_Objective_
Records follow. Select each line holding "scene".

# Start of Records

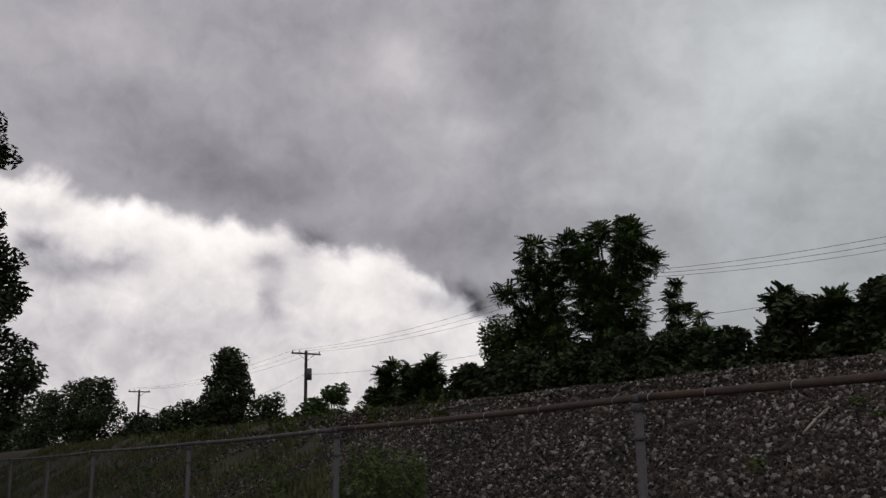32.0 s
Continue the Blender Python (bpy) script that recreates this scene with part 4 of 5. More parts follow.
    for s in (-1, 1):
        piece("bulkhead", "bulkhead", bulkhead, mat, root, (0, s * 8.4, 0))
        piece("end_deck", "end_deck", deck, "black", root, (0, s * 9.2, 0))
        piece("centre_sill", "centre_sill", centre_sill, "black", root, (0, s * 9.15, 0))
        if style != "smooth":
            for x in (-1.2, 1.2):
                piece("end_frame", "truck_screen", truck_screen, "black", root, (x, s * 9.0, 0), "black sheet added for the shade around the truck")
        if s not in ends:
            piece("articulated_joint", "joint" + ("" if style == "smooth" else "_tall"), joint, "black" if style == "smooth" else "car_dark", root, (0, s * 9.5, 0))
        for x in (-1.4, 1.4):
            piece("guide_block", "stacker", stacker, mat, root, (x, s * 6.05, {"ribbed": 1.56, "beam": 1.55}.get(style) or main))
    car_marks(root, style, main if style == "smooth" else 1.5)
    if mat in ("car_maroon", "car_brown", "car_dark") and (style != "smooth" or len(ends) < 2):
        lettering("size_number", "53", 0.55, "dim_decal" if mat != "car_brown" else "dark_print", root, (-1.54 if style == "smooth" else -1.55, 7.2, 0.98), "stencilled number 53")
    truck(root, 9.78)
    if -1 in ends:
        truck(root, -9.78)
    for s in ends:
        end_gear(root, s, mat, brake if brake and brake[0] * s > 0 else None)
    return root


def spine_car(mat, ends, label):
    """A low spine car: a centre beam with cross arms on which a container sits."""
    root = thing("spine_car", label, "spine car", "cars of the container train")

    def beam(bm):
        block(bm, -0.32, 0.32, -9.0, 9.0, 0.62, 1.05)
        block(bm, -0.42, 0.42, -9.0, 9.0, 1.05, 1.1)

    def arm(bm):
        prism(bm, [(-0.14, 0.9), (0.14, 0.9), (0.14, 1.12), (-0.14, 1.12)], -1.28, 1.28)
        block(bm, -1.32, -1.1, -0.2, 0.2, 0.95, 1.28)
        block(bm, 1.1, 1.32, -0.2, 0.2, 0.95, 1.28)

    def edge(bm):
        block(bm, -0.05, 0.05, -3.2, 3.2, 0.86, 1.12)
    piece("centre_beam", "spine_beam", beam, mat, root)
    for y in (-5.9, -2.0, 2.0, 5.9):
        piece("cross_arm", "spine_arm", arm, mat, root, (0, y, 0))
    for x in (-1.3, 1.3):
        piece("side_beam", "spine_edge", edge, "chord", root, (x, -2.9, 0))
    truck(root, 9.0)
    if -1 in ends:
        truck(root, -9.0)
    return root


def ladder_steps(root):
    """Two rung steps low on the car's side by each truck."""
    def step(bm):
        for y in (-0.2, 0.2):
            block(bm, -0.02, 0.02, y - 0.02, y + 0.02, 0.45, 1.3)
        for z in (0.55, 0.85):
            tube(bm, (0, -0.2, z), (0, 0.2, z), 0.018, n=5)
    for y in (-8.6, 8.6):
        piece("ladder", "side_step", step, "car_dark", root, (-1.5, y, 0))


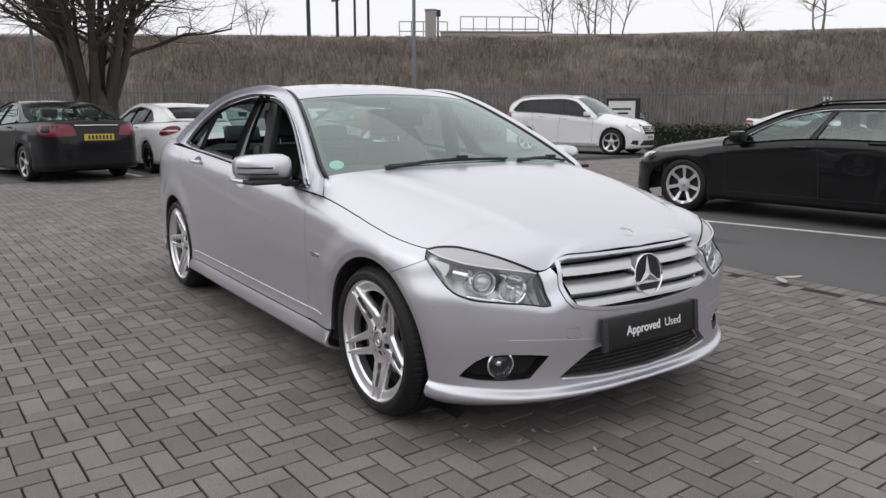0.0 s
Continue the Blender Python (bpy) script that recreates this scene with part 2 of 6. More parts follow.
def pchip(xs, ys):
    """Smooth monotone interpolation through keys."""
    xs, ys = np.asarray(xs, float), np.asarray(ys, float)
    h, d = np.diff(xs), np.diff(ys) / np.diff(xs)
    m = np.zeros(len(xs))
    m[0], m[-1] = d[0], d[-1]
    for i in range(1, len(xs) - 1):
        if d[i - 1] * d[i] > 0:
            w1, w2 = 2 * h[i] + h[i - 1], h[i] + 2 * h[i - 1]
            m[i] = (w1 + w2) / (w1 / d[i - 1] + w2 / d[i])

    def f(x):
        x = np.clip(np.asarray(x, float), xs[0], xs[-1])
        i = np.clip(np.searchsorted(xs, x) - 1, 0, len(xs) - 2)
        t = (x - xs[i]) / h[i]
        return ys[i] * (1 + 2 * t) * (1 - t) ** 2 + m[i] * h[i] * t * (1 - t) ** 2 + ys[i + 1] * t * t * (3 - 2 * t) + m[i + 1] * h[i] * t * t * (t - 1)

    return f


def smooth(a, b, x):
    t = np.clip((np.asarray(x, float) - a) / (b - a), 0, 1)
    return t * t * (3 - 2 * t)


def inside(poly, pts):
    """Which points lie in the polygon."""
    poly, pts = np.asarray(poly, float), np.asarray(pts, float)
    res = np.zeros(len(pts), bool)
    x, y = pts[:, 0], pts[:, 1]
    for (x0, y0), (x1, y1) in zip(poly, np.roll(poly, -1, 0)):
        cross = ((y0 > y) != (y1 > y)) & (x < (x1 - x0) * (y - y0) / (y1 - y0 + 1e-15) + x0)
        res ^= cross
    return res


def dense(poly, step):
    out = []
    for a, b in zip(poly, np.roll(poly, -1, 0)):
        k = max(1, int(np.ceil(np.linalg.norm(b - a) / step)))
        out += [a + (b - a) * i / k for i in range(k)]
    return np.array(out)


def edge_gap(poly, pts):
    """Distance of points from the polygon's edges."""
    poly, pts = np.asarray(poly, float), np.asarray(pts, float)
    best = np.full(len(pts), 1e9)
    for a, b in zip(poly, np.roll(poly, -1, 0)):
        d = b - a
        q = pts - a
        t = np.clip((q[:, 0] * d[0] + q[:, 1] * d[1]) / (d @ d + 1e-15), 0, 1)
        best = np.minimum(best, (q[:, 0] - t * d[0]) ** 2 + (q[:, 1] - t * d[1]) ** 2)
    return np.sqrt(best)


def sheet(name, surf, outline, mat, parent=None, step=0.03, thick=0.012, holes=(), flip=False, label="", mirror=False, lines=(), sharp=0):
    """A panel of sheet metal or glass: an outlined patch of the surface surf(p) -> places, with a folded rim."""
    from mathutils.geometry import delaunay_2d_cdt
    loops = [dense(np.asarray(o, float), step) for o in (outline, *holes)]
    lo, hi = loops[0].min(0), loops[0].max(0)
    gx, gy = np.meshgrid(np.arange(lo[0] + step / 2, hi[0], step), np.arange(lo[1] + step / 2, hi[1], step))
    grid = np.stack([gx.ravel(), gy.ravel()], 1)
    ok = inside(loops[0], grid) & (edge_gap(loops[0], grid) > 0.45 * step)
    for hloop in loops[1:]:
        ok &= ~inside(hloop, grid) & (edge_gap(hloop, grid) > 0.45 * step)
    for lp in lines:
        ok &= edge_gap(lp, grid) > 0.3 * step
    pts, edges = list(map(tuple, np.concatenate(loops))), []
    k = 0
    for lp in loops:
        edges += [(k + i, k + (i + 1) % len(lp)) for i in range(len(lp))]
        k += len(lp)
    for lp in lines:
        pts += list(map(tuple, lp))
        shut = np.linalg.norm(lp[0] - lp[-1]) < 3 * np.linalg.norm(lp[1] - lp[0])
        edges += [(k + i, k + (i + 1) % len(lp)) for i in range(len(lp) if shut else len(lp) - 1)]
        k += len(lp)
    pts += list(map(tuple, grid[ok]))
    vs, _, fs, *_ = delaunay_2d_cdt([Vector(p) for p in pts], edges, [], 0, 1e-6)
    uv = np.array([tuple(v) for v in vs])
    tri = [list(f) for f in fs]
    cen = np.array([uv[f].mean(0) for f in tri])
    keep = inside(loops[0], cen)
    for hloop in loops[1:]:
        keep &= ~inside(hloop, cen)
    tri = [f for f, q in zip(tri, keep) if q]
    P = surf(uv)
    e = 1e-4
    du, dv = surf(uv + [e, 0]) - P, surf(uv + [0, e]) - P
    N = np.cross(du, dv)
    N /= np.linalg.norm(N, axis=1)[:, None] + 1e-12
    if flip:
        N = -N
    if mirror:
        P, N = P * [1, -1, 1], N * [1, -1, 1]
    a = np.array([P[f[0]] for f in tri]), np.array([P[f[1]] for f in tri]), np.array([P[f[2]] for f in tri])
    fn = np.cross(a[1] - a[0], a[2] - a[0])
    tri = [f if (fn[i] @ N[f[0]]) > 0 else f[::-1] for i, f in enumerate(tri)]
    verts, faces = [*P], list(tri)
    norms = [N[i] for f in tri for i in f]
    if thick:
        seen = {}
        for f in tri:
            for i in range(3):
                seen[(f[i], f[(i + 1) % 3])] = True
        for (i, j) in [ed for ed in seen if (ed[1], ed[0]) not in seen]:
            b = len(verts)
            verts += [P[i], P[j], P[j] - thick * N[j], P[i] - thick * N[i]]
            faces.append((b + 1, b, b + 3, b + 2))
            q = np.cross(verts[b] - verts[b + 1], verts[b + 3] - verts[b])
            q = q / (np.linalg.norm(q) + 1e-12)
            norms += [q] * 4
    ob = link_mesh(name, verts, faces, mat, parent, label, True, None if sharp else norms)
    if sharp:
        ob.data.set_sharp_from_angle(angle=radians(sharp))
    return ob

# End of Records

_Expected output_
Continue the Blender Python (bpy) script that recreates this scene with part 4 of 5. More parts follow.
Continue the Blender Python (bpy) script that recreates this scene with part 2 of 6. More parts follow.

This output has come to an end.